Objective:
Look through the entries below and extract exactly the lines from the one containing "# ---- helpers" through the one containing "scene = bpy.context.scene", ends included.

Input records:
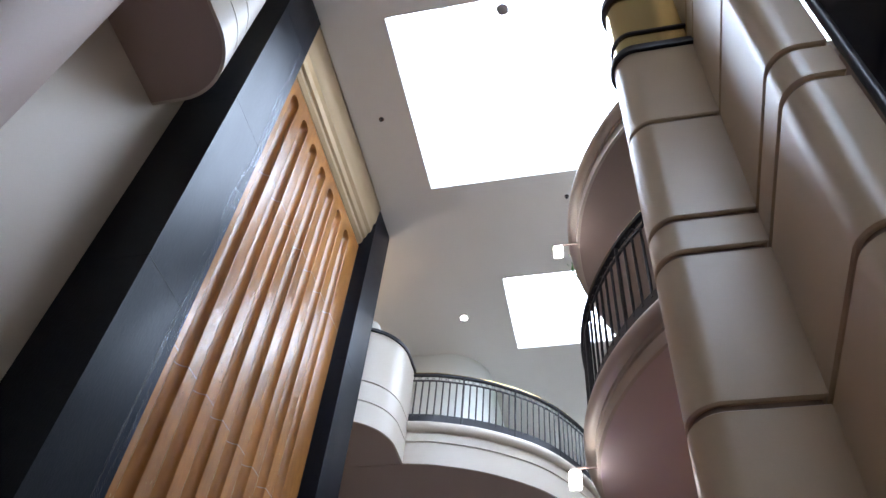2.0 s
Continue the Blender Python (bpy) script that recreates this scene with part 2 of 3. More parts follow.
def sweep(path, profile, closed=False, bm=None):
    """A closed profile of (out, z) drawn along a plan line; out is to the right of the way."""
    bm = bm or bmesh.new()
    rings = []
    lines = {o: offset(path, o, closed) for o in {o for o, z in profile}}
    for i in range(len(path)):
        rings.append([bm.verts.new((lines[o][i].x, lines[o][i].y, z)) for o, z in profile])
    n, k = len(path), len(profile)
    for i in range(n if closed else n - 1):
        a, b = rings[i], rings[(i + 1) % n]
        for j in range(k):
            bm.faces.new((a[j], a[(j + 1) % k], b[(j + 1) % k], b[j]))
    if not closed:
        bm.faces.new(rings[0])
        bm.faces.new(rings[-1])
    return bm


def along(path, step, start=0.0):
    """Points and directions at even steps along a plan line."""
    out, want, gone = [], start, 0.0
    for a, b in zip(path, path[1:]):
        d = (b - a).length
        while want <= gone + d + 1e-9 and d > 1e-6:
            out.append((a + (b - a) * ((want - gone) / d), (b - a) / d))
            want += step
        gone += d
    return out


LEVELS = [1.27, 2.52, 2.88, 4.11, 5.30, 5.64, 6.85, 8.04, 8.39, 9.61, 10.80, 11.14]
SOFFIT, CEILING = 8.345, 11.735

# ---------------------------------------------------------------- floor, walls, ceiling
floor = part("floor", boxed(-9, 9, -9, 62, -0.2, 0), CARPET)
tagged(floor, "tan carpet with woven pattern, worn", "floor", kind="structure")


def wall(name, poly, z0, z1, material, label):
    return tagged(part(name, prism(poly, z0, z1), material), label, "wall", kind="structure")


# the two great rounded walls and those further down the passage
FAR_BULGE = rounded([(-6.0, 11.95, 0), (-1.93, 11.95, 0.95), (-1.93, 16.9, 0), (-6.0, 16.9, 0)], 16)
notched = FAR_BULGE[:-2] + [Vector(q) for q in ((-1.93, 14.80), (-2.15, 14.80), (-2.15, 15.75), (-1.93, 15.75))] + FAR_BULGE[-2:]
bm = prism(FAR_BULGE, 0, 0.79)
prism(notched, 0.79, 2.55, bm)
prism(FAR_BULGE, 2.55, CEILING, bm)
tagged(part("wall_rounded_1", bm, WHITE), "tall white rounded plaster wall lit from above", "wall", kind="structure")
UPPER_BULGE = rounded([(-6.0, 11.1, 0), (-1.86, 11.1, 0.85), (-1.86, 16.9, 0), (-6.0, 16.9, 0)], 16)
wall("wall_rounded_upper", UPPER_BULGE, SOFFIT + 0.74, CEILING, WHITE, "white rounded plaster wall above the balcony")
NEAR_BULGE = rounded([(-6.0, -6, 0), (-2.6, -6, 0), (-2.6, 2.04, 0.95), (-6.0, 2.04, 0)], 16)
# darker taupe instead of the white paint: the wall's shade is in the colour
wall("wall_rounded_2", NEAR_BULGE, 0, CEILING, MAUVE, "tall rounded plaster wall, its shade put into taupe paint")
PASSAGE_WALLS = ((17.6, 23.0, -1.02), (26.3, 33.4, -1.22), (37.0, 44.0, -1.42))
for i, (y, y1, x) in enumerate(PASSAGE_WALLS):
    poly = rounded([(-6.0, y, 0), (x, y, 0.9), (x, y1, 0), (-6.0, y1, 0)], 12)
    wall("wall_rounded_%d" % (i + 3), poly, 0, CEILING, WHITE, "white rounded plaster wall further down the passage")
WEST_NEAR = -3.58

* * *

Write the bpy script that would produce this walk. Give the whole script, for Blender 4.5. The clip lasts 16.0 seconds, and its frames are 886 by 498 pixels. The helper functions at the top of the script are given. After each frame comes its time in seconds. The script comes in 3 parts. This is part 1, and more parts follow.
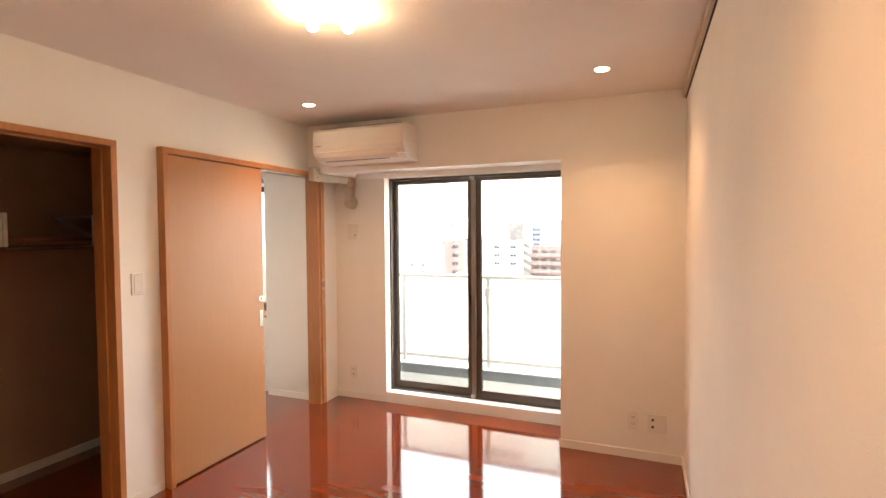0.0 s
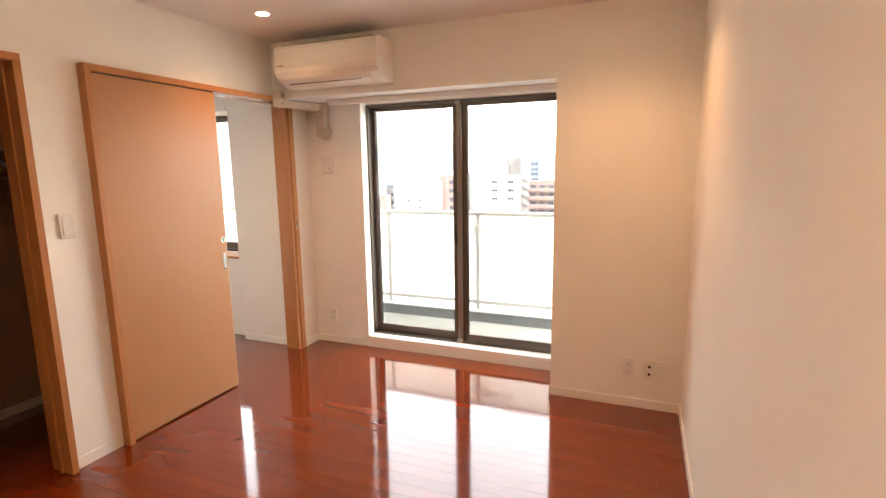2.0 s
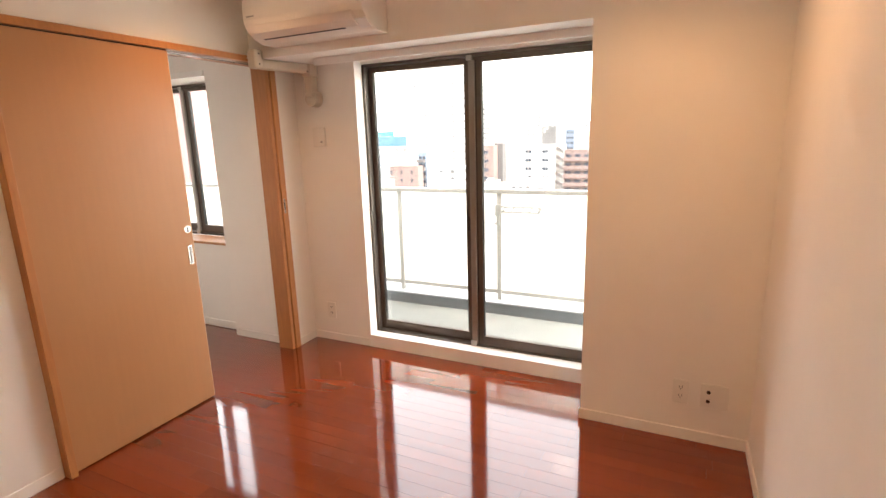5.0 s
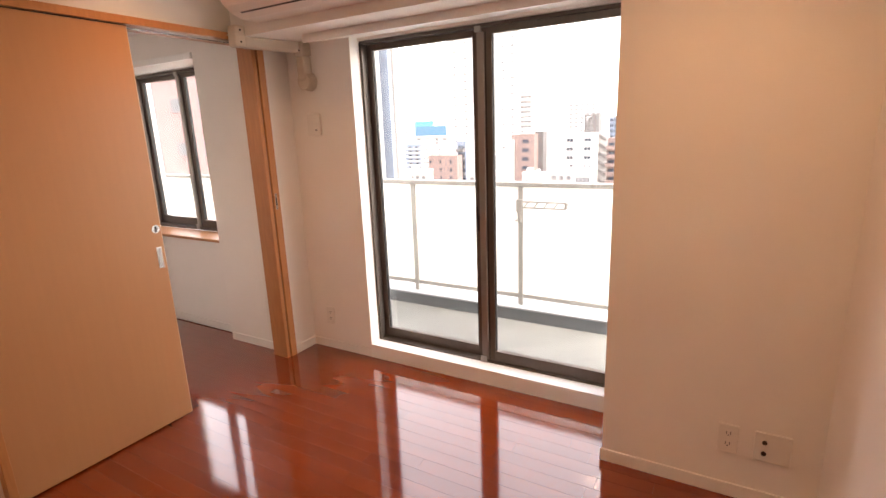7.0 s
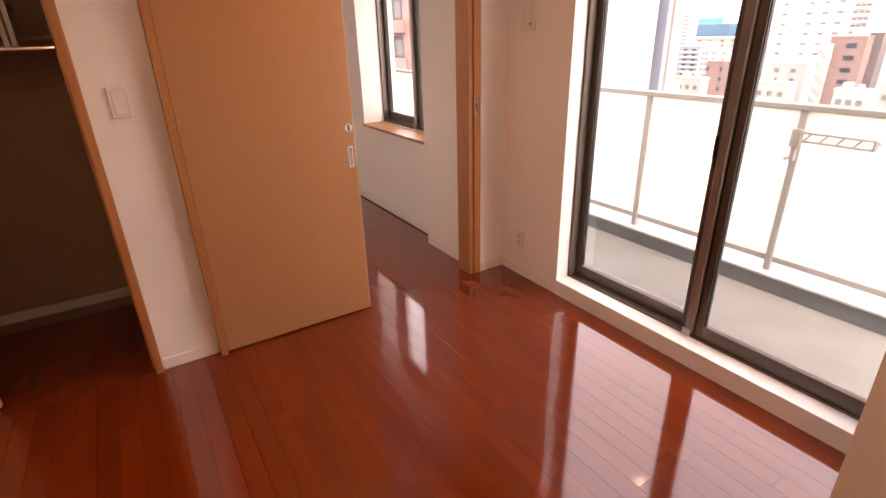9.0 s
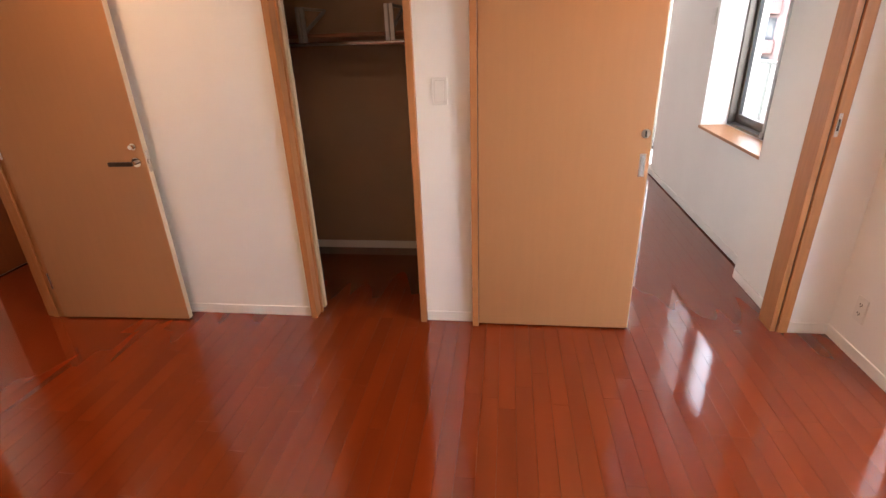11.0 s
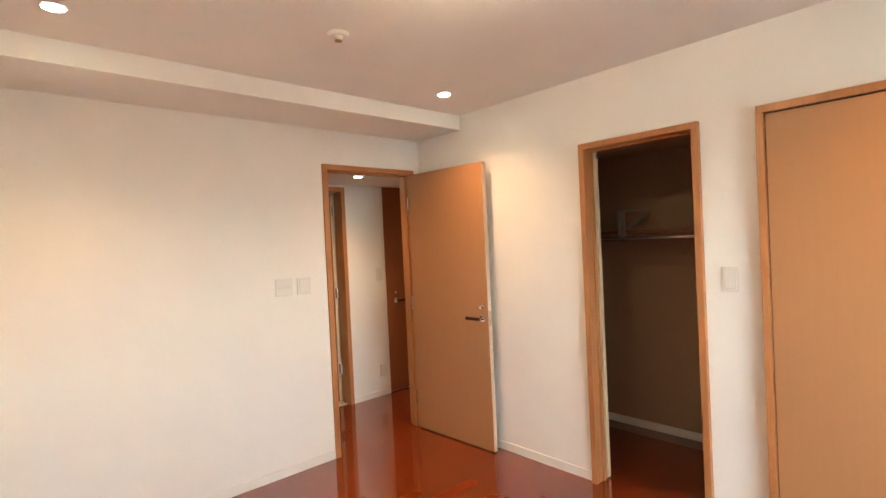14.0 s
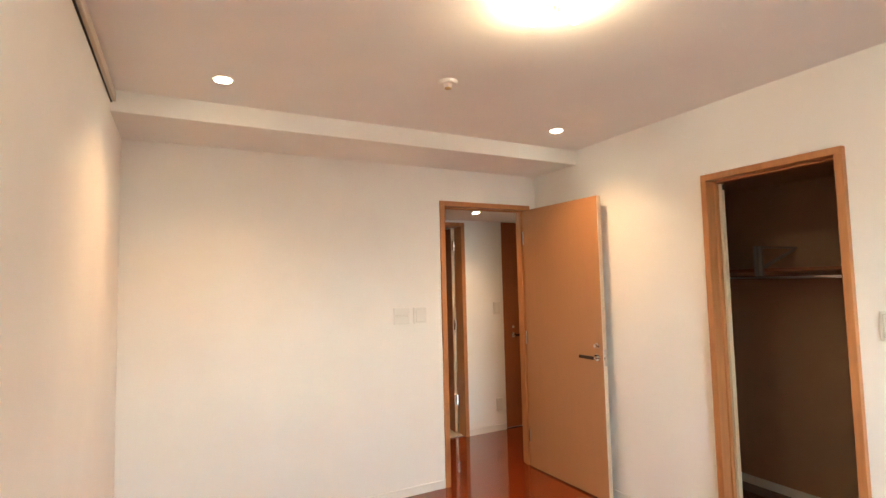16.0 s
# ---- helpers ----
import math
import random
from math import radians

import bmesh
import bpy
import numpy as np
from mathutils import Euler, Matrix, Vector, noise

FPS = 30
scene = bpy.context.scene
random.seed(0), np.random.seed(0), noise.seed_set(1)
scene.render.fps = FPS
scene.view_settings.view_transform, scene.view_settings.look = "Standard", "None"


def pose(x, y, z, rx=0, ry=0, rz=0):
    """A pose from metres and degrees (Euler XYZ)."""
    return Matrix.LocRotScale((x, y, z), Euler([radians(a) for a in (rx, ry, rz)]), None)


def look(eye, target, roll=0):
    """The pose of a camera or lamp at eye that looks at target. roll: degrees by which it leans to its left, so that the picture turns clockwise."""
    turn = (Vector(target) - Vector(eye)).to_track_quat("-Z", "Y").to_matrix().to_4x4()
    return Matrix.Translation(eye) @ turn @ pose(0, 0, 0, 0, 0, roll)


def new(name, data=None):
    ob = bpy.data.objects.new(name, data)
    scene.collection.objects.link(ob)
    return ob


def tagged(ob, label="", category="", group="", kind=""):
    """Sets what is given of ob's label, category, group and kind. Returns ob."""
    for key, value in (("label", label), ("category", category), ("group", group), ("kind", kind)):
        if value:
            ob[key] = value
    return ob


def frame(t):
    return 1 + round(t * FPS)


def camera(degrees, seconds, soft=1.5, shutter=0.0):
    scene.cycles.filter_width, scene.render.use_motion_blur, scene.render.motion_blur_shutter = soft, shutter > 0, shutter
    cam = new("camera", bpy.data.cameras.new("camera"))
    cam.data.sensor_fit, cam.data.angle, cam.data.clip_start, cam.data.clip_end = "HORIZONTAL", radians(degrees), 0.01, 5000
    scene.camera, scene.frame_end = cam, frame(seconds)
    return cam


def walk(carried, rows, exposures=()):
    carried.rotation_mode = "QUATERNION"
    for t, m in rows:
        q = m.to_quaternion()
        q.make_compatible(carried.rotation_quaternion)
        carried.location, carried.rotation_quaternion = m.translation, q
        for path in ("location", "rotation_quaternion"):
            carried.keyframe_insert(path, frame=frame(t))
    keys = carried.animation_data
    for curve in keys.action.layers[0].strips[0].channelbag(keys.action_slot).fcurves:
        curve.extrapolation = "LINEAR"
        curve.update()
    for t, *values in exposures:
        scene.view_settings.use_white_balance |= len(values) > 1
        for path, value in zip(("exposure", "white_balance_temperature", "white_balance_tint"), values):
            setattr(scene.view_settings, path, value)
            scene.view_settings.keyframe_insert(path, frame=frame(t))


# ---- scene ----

Correct output:
# ---- helpers ----
import math
import random
from math import radians

import bmesh
import bpy
import numpy as np
from mathutils import Euler, Matrix, Vector, noise

FPS = 30
scene = bpy.context.scene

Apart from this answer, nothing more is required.